___ Extracted material ___
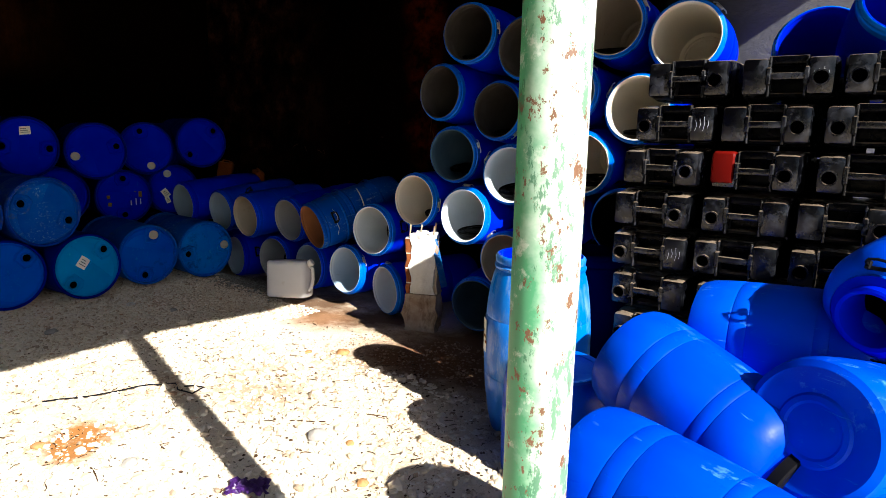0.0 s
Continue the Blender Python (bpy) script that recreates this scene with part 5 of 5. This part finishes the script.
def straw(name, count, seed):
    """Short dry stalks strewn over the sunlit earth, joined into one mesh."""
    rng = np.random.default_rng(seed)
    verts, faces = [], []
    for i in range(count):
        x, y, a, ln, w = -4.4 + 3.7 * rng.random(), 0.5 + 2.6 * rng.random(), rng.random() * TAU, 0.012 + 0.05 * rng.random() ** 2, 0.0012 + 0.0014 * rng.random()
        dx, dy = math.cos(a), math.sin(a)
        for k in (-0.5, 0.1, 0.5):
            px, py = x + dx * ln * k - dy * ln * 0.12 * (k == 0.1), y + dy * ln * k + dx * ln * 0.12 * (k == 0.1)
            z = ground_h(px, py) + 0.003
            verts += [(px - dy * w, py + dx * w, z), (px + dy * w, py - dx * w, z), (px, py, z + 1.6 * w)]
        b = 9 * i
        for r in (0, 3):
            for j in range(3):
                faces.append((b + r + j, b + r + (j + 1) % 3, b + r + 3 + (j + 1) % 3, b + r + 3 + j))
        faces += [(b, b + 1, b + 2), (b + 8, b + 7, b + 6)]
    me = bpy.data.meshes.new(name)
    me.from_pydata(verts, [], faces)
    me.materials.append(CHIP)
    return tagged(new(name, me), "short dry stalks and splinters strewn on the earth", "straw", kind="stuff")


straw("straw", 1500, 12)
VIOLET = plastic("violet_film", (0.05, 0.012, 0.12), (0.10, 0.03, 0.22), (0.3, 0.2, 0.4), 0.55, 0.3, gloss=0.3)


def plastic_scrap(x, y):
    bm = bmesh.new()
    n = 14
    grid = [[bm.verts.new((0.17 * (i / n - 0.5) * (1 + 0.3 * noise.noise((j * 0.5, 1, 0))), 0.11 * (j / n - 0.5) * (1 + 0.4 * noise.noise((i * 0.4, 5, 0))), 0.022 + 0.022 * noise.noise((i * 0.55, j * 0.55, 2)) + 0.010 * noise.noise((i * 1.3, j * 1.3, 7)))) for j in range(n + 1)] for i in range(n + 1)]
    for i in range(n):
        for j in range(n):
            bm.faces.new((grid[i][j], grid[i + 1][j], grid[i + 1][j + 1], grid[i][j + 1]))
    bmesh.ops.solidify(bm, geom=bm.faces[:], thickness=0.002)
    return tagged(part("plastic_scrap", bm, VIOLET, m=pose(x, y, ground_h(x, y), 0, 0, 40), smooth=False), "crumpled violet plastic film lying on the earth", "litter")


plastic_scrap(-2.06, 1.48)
___
___ Extracted material ___
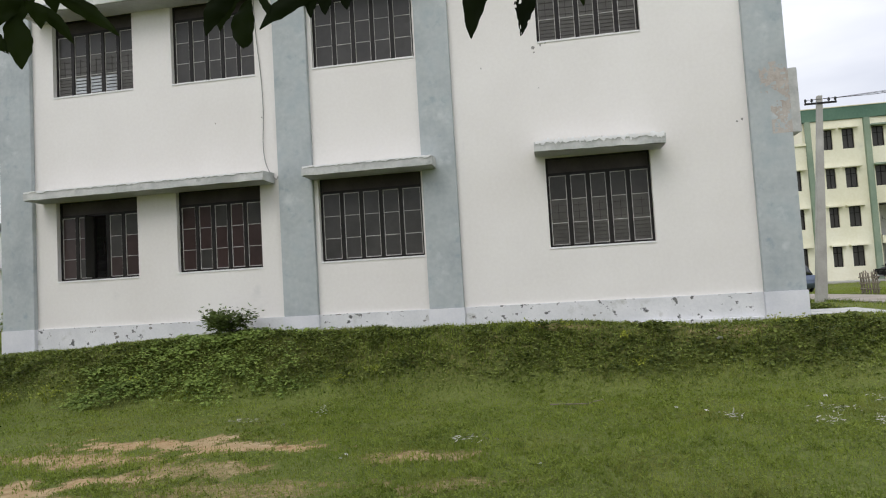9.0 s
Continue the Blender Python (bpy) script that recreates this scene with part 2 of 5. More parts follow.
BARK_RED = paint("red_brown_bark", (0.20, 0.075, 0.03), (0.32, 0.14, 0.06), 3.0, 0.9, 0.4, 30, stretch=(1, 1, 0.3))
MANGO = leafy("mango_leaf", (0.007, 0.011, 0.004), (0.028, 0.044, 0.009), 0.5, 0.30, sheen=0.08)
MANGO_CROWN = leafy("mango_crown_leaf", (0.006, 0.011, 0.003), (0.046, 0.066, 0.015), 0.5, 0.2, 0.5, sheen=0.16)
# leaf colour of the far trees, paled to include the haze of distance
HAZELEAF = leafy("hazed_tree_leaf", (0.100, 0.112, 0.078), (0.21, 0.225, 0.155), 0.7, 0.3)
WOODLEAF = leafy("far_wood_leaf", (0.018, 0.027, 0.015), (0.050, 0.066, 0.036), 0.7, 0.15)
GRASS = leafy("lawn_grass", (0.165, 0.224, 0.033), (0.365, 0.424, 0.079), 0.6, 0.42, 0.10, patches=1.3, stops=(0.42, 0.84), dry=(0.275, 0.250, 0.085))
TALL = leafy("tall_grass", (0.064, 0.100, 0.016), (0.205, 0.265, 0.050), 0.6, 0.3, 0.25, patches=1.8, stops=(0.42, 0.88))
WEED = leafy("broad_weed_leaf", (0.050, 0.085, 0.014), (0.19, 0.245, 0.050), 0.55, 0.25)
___
___ Extracted material ___
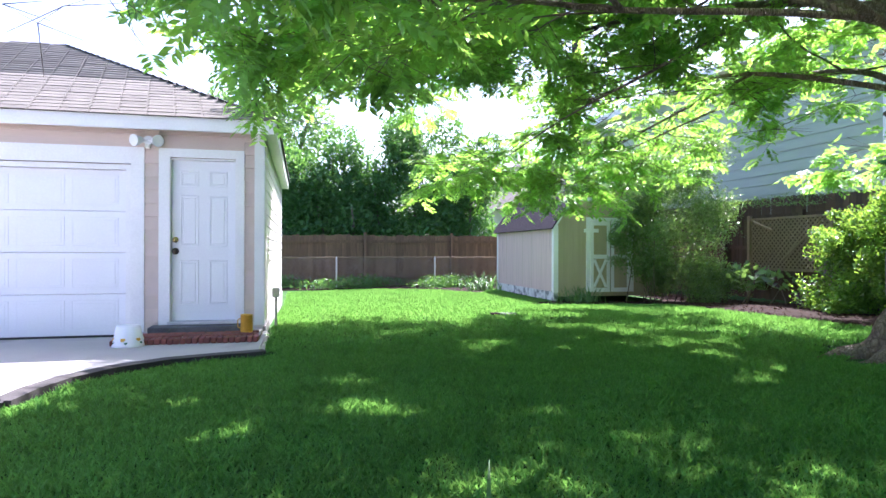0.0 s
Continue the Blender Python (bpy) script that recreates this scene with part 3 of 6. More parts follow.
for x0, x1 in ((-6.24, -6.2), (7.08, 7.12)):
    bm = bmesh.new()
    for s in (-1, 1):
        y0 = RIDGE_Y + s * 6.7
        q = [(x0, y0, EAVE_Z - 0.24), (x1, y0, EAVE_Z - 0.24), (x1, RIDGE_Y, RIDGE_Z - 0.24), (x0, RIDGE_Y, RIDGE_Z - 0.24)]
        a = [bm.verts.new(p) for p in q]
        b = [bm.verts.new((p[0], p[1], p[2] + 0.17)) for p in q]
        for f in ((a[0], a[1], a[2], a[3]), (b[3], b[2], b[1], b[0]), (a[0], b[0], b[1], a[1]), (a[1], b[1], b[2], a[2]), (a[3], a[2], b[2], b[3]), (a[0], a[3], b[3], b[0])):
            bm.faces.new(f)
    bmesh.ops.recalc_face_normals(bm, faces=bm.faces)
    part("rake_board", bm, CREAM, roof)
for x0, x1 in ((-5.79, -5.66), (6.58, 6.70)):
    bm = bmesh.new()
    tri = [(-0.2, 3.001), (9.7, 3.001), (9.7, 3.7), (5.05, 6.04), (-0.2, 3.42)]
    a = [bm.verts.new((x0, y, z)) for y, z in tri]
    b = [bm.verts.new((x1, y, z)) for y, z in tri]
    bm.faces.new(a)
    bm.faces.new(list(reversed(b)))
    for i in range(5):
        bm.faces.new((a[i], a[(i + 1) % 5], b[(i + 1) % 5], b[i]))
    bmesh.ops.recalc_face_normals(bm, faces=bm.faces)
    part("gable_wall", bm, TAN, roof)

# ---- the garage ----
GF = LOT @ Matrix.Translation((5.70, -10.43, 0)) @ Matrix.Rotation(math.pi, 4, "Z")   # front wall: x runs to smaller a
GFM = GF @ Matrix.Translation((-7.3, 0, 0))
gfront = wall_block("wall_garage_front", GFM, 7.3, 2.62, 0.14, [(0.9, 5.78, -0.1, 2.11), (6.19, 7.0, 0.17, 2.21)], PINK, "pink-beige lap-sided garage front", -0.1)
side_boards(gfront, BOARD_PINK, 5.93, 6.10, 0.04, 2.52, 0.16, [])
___
Objective - Identify every line above with the string "More" in it. Copy those lines.

Answer for this exercise -
Continue the Blender Python (bpy) script that recreates this scene with part 2 of 5. More parts follow.
Continue the Blender Python (bpy) script that recreates this scene with part 3 of 6. More parts follow.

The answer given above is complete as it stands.